Exercise task = Print the listing that follows, character for character.

:: Data provided ::

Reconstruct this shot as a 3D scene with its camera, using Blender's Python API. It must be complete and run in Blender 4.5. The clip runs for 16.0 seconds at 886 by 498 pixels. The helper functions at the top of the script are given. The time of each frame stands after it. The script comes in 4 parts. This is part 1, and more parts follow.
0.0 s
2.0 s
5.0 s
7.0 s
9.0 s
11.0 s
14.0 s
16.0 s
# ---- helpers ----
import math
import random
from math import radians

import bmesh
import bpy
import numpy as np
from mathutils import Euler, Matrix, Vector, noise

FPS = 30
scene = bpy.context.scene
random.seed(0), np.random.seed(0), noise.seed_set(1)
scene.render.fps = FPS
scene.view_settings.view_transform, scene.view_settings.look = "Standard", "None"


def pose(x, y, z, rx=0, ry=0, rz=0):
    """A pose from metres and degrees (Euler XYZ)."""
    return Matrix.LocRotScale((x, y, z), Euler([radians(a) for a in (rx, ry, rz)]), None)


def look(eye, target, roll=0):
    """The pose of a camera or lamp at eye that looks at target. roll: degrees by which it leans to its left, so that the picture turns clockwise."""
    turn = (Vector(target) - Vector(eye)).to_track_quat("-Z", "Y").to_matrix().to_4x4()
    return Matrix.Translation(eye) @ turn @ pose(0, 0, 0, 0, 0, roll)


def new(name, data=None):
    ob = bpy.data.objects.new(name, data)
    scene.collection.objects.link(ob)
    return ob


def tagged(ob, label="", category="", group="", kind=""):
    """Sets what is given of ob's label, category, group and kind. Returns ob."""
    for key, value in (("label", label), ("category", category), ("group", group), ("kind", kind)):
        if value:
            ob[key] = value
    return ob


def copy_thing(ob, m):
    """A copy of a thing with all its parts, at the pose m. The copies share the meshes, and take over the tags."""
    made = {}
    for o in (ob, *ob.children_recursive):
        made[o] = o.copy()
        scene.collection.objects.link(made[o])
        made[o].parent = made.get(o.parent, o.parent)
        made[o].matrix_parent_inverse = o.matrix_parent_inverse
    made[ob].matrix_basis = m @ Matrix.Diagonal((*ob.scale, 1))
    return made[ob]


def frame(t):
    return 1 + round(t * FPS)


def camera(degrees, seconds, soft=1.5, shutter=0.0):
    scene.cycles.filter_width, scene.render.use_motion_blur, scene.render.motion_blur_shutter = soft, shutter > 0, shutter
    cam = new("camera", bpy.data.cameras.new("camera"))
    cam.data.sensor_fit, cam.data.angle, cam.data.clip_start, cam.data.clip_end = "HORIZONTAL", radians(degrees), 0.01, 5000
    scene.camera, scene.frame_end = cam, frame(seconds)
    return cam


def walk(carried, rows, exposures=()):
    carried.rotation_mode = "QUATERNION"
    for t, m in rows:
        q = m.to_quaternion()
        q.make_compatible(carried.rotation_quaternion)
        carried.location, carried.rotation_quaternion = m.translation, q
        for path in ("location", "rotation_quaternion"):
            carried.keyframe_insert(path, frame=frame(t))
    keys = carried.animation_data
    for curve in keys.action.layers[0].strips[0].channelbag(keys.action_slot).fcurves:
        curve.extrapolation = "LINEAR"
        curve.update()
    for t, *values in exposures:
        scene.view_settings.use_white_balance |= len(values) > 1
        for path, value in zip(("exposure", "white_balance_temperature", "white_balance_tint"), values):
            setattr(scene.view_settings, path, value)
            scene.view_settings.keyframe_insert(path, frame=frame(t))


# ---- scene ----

:::

Worked solution =
Reconstruct this shot as a 3D scene with its camera, using Blender's Python API. It must be complete and run in Blender 4.5. The clip runs for 16.0 seconds at 886 by 498 pixels. The helper functions at the top of the script are given. The time of each frame stands after it. The script comes in 4 parts. This is part 1, and more parts follow.
0.0 s
2.0 s
5.0 s
7.0 s
9.0 s
11.0 s
14.0 s
16.0 s
# ---- helpers ----
import math
import random
from math import radians

import bmesh
import bpy
import numpy as np
from mathutils import Euler, Matrix, Vector, noise

FPS = 30
scene = bpy.context.scene
random.seed(0), np.random.seed(0), noise.seed_set(1)
scene.render.fps = FPS
scene.view_settings.view_transform, scene.view_settings.look = "Standard", "None"


def pose(x, y, z, rx=0, ry=0, rz=0):
    """A pose from metres and degrees (Euler XYZ)."""
    return Matrix.LocRotScale((x, y, z), Euler([radians(a) for a in (rx, ry, rz)]), None)


def look(eye, target, roll=0):
    """The pose of a camera or lamp at eye that looks at target. roll: degrees by which it leans to its left, so that the picture turns clockwise."""
    turn = (Vector(target) - Vector(eye)).to_track_quat("-Z", "Y").to_matrix().to_4x4()
    return Matrix.Translation(eye) @ turn @ pose(0, 0, 0, 0, 0, roll)


def new(name, data=None):
    ob = bpy.data.objects.new(name, data)
    scene.collection.objects.link(ob)
    return ob


def tagged(ob, label="", category="", group="", kind=""):
    """Sets what is given of ob's label, category, group and kind. Returns ob."""
    for key, value in (("label", label), ("category", category), ("group", group), ("kind", kind)):
        if value:
            ob[key] = value
    return ob


def copy_thing(ob, m):
    """A copy of a thing with all its parts, at the pose m. The copies share the meshes, and take over the tags."""
    made = {}
    for o in (ob, *ob.children_recursive):
        made[o] = o.copy()
        scene.collection.objects.link(made[o])
        made[o].parent = made.get(o.parent, o.parent)
        made[o].matrix_parent_inverse = o.matrix_parent_inverse
    made[ob].matrix_basis = m @ Matrix.Diagonal((*ob.scale, 1))
    return made[ob]


def frame(t):
    return 1 + round(t * FPS)


def camera(degrees, seconds, soft=1.5, shutter=0.0):
    scene.cycles.filter_width, scene.render.use_motion_blur, scene.render.motion_blur_shutter = soft, shutter > 0, shutter
    cam = new("camera", bpy.data.cameras.new("camera"))
    cam.data.sensor_fit, cam.data.angle, cam.data.clip_start, cam.data.clip_end = "HORIZONTAL", radians(degrees), 0.01, 5000
    scene.camera, scene.frame_end = cam, frame(seconds)
    return cam


def walk(carried, rows, exposures=()):
    carried.rotation_mode = "QUATERNION"
    for t, m in rows:
        q = m.to_quaternion()
        q.make_compatible(carried.rotation_quaternion)
        carried.location, carried.rotation_quaternion = m.translation, q
        for path in ("location", "rotation_quaternion"):
            carried.keyframe_insert(path, frame=frame(t))
    keys = carried.animation_data
    for curve in keys.action.layers[0].strips[0].channelbag(keys.action_slot).fcurves:
        curve.extrapolation = "LINEAR"
        curve.update()
    for t, *values in exposures:
        scene.view_settings.use_white_balance |= len(values) > 1
        for path, value in zip(("exposure", "white_balance_temperature", "white_balance_tint"), values):
            setattr(scene.view_settings, path, value)
            scene.view_settings.keyframe_insert(path, frame=frame(t))


# ---- scene ----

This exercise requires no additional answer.